Litigation affecting housing

Ms. Helen Ankrah (right), Head of Ghana Institute of Housing, addressing the press conference. With her is Mr. Frank Anderson(left) Communication Director of GIH.                                                                                            Photo:Mercy Amparbeng

Ms. Helen Ankrah (right), Head of Ghana Institute of Housing, addressing the press conference. With her is Mr. Frank Anderson(left) Communication Director of GIH. Photo:Mercy Amparbeng

The head of Ghana Institute of Housing (GIH), Ms. Helen Ankrah, has described land litigation as a bane of sustainable housing development in the country.

According to her, matters on ownership and sale of land were hampering sustainable housing and called for comprehensive strategies by the Ministry of Water Resources, Works and Housing to address such challenges.

“We need to address the 1.7 million housing deficit. To do this, government should first ensure that the problem of land litigation revolving around most lands allocated for development be resolved to help developers who are partnering government to solve the housing problem she said.
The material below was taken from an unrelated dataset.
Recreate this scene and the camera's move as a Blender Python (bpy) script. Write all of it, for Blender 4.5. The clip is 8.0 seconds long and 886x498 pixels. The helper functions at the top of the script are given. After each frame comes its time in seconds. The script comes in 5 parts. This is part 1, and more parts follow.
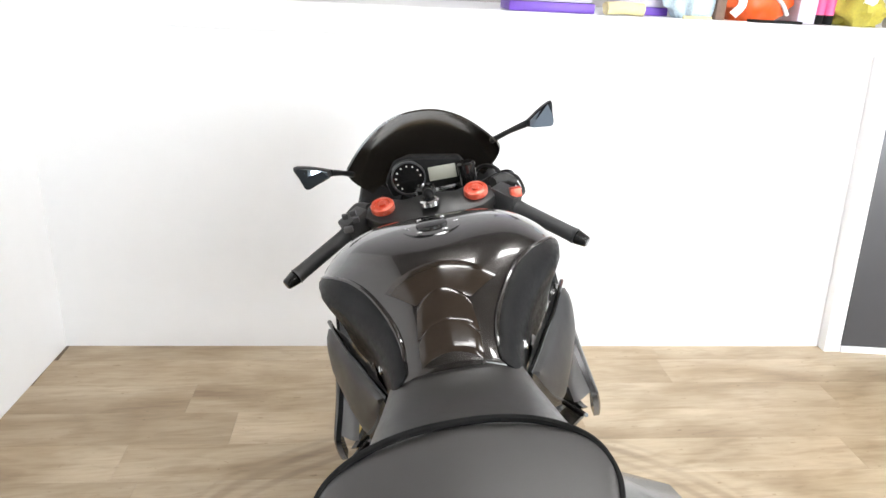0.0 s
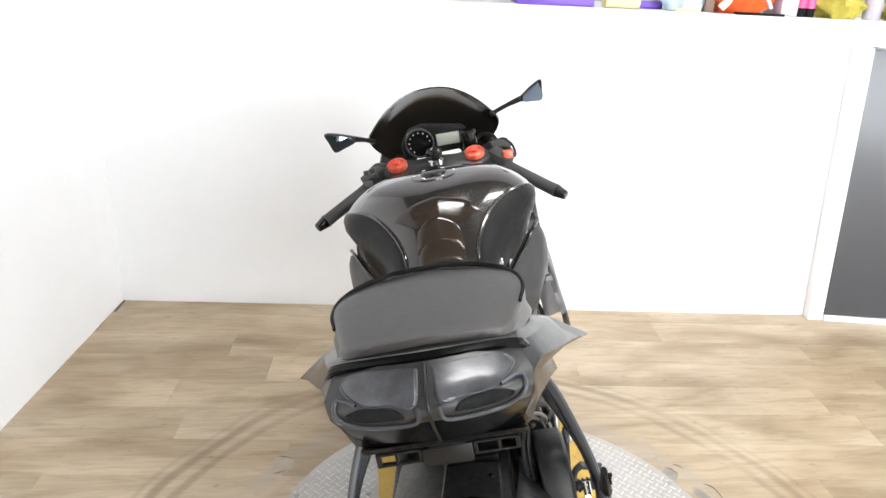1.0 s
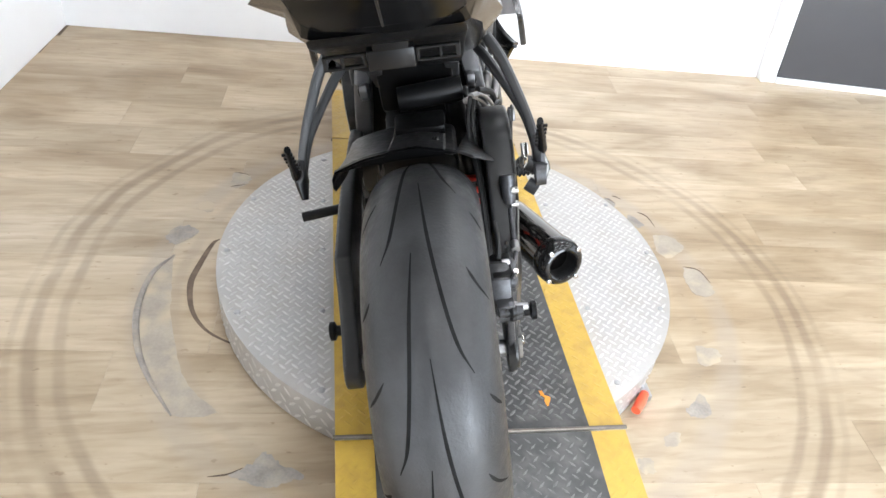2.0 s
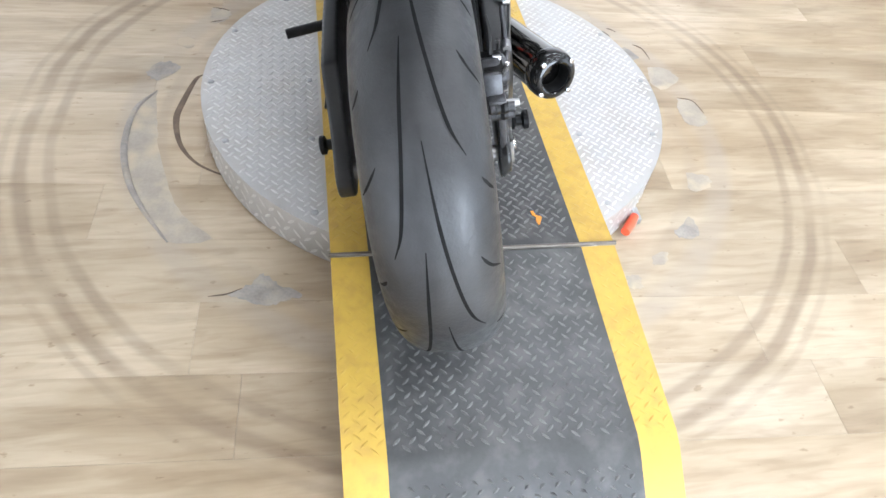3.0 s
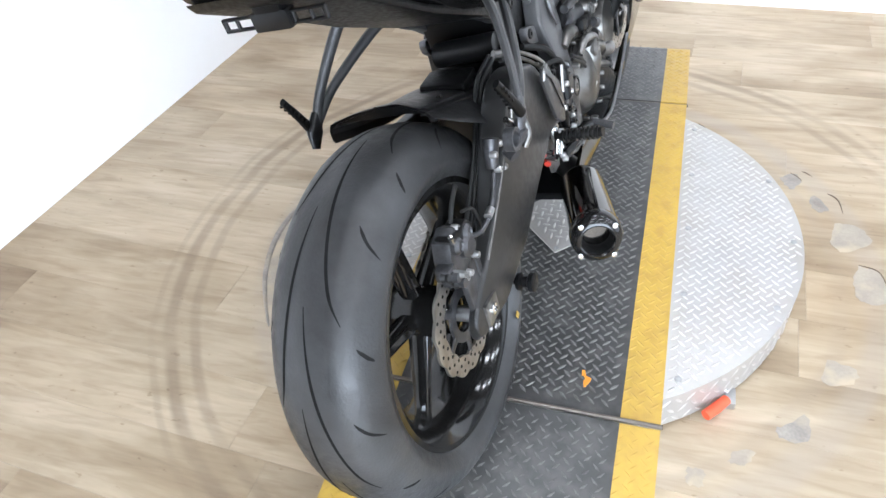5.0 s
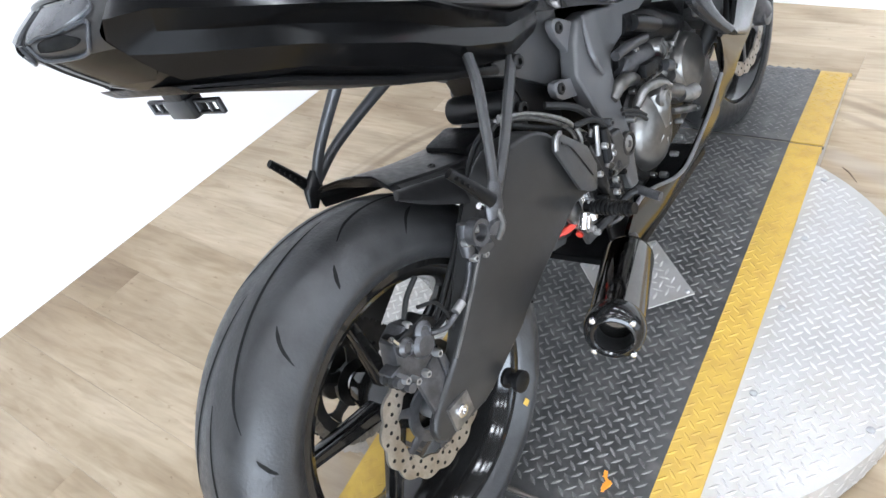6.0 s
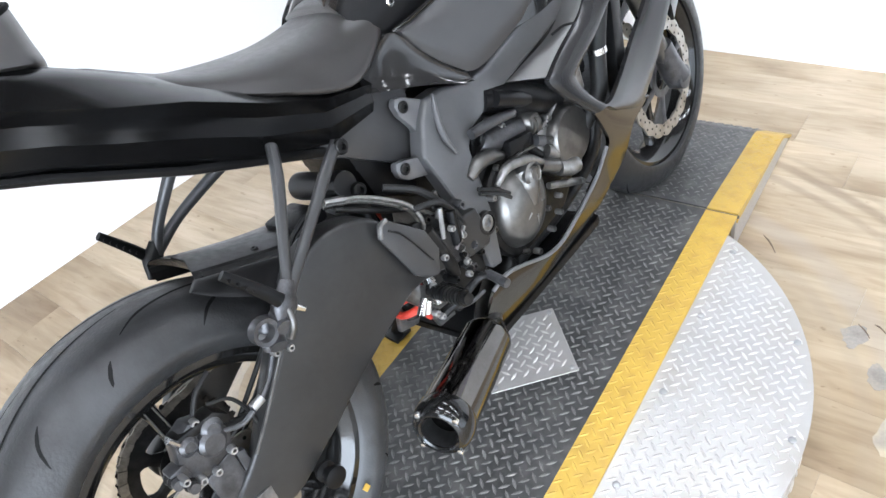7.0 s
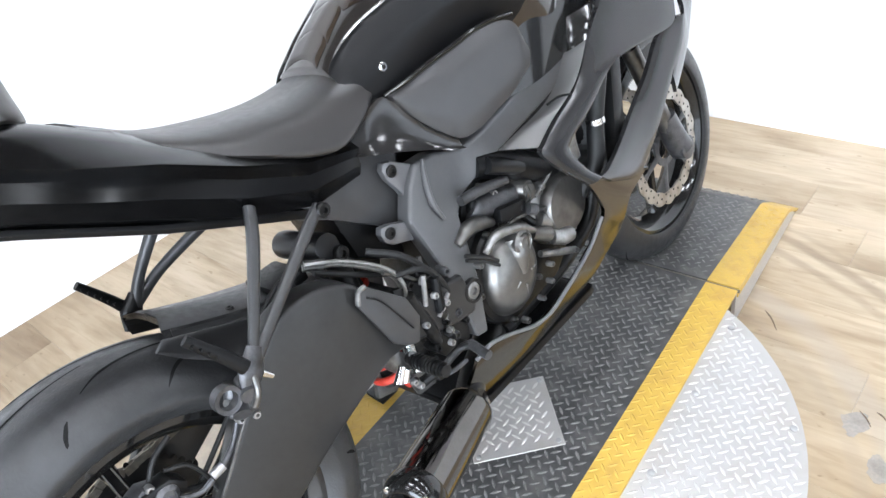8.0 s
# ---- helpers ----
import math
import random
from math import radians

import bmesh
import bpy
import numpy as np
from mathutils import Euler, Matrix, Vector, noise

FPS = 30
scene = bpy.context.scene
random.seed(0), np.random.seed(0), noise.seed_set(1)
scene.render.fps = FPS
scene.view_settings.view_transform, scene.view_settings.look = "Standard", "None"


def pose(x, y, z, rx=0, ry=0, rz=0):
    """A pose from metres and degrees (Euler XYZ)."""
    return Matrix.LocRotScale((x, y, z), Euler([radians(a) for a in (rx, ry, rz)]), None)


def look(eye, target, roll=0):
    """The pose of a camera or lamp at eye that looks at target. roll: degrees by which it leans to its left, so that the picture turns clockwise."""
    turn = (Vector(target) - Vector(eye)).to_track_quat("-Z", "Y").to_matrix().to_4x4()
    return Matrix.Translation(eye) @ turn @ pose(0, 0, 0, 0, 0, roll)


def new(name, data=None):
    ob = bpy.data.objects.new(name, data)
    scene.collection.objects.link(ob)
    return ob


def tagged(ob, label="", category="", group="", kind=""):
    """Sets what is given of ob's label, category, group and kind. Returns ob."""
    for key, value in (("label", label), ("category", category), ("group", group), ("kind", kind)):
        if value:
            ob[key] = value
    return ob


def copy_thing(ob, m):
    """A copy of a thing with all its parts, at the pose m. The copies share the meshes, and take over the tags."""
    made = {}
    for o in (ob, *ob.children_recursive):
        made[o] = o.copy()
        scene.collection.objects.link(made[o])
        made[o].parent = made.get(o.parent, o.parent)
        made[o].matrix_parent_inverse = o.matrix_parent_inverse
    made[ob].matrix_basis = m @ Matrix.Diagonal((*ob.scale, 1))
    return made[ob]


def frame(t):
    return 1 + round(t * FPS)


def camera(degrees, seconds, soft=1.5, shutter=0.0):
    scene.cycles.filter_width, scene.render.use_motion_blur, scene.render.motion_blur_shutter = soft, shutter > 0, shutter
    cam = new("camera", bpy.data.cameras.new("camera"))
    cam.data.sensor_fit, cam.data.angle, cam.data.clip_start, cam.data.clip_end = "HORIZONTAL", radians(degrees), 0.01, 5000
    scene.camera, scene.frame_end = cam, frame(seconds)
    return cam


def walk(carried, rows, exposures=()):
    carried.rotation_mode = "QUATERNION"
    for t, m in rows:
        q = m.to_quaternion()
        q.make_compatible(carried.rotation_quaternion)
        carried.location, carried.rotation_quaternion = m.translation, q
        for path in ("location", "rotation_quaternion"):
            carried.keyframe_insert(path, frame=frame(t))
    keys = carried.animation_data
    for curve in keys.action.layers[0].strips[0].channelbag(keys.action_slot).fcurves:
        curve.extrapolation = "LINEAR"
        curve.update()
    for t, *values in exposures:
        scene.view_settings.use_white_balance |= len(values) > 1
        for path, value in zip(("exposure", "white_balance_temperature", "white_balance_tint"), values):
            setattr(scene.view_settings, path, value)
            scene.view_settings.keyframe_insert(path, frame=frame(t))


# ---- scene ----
cam = camera(64.1, 8.0)
PATH = [
    (0, (-0.368, -0.986, 1.479), (-0.072, 0.851, 0.746), 3.0),
    (0.2, (-0.325, -1.034, 1.501), (-0.133, 0.801, 0.729), 2.3),
    (0.3, (-0.314, -1.07, 1.503), (-0.143, 0.782, 0.767), 1.4),
    (0.5, (-0.317, -1.134, 1.511), (-0.194, 0.724, 0.781), 1.2),
    (0.7, (-0.328, -1.21, 1.505), (-0.15, 0.656, 0.81), 2.2),
    (0.9, (-0.345, -1.293, 1.5), (-0.145, 0.562, 0.778), 2.5),
    (1, (-0.352, -1.334, 1.492), (-0.133, 0.508, 0.744), 2.9),
    (1.2, (-0.36, -1.401, 1.469), (-0.086, 0.39, 0.623), 6.1),
    (1.5, (-0.359, -1.457, 1.434), (-0.05, 0.262, 0.459), 8.3),
    (1.7, (-0.352, -1.472, 1.4), (-0.052, 0.19, 0.329), 8.2),
    (1.8, (-0.347, -1.472, 1.373), (-0.039, 0.141, 0.232), 8.2),
    (2, (-0.334, -1.478, 1.331), (-0.003, 0.055, 0.09), 8.0),
    (2.1, (-0.334, -1.48, 1.312), (-0.0, 0.015, 0.025), 7.8),
    (2.2, (-0.33, -1.485, 1.29), (0.023, -0.045, -0.053), 7.9),
    (3.3, (-0.335, -1.573, 1.243), (0.003, -0.292, -0.255), 8.2),
    (3.5, (-0.318, -1.58, 1.275), (-0.076, -0.214, -0.166), 2.1),
    (3.7, (-0.283, -1.592, 1.293), (-0.157, -0.141, -0.078), -2.8),
    (3.9, (-0.215, -1.595, 1.309), (-0.263, -0.13, -0.053), -7.1),
    (4, (-0.154, -1.603, 1.312), (-0.314, -0.135, -0.037), -9.4),
    (4.2, (-0.053, -1.619, 1.338), (-0.339, -0.126, 0.037), -10.2),
    (5.3, (0.287, -1.313, 1.358), (-0.334, 0.017, 0.0), -9.3),
    (5.5, (0.326, -1.243, 1.359), (-0.379, 0.081, 0.036), -13.2),
    (5.8, (0.393, -1.159, 1.344), (-0.48, 0.072, 0.032), -14.2),
    (6, (0.448, -1.105, 1.351), (-0.54, 0.016, 0.022), -15.7),
    (6.2, (0.509, -1.039, 1.358), (-0.571, 0.056, 0.078), -16.6),
    (6.4, (0.571, -0.983, 1.362), (-0.57, 0.036, 0.074), -16.8),
    (6.5, (0.59, -0.965, 1.356), (-0.53, 0.035, 0.036), -16.4),
    (6.6, (0.611, -0.947, 1.348), (-0.48, 0.04, -0.007), -16.4),
    (6.8, (0.632, -0.895, 1.342), (-0.427, 0.137, -0.005), -14.1),
    (7, (0.649, -0.849, 1.354), (-0.39, 0.263, 0.056), -14.4),
    (7.2, (0.667, -0.827, 1.345), (-0.371, 0.305, 0.064), -13.5),
    (7.3, (0.668, -0.817, 1.344), (-0.374, 0.326, 0.075), -12.6),
    (7.5, (0.661, -0.792, 1.356), (-0.434, 0.341, 0.125), -12.6),
    (7.7, (0.685, -0.786, 1.36), (-0.401, 0.377, 0.149), -13.4),
    (7.9, (0.672, -0.777, 1.358), (-0.413, 0.406, 0.165), -12.0),
    (8, (0.667, -0.784, 1.36), (-0.435, 0.378, 0.163), -11.7),
]
walk(cam, [(t, look(eye, target, roll)) for t, eye, target, roll in PATH], exposures=[(0, 0.13, 6700, 10), (1.5, 0.24, 6520, 10), (2.2, 0.32, 6230, 10), (3.5, 0.29, 6000, 10), (5.5, 0.2, 6000, 10), (6.5, 0.26, 6020, 10), (8, 0.42, 6080, 10)])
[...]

Ms. Ankrah, made the observation in Accra yesterday, when she addressed a press conference held ahead of a three-day housing conference stated for September 23 to 25.

Under the theme,“Ghana must build again, using coherent strategies for a sustainable housing delivery”, the conference is expected to draw many industry players from Ghana and international community to discuss issues confronting the housing sector.

Ms. Ankrah, who is also a principal housing consultant at Consult Alliance of African Social Housing (ConsultASH Ltd), said there was the urgent need for a comprehensive strategic plan to tackle the existing housing deficit.

She said though government had made strides in developing a housing policy that aimed at providing affordable housing for middle and lower income earners, there should be a strategic plan to back it.

“This plan should include means of stamping out litigations on land allocated for development. There should be a clear statement on who is supposed to own a land and which land is supposed to be sold”, she said.

Ms. Ankrah said “the ministry has an action plan but it needs a comprehensive strategic plan to support it”.

“She asked government to task local assemblies to collate number of people in need of houses through a need assessment at various communities and later vet them for development by government and private developer.

Ms. Ankrah said such a plan should be consolidated into a law that would be binding on estate developers and any person who would want to build in the country.

A senior lecturer at London South Bank University, Ms. Diane Paice, said besides land problems therefore there was the need to look at affordable housing.

She urged government to strengthen its public private partnership, to bring on board more private developers, to build more houses for Ghanaians.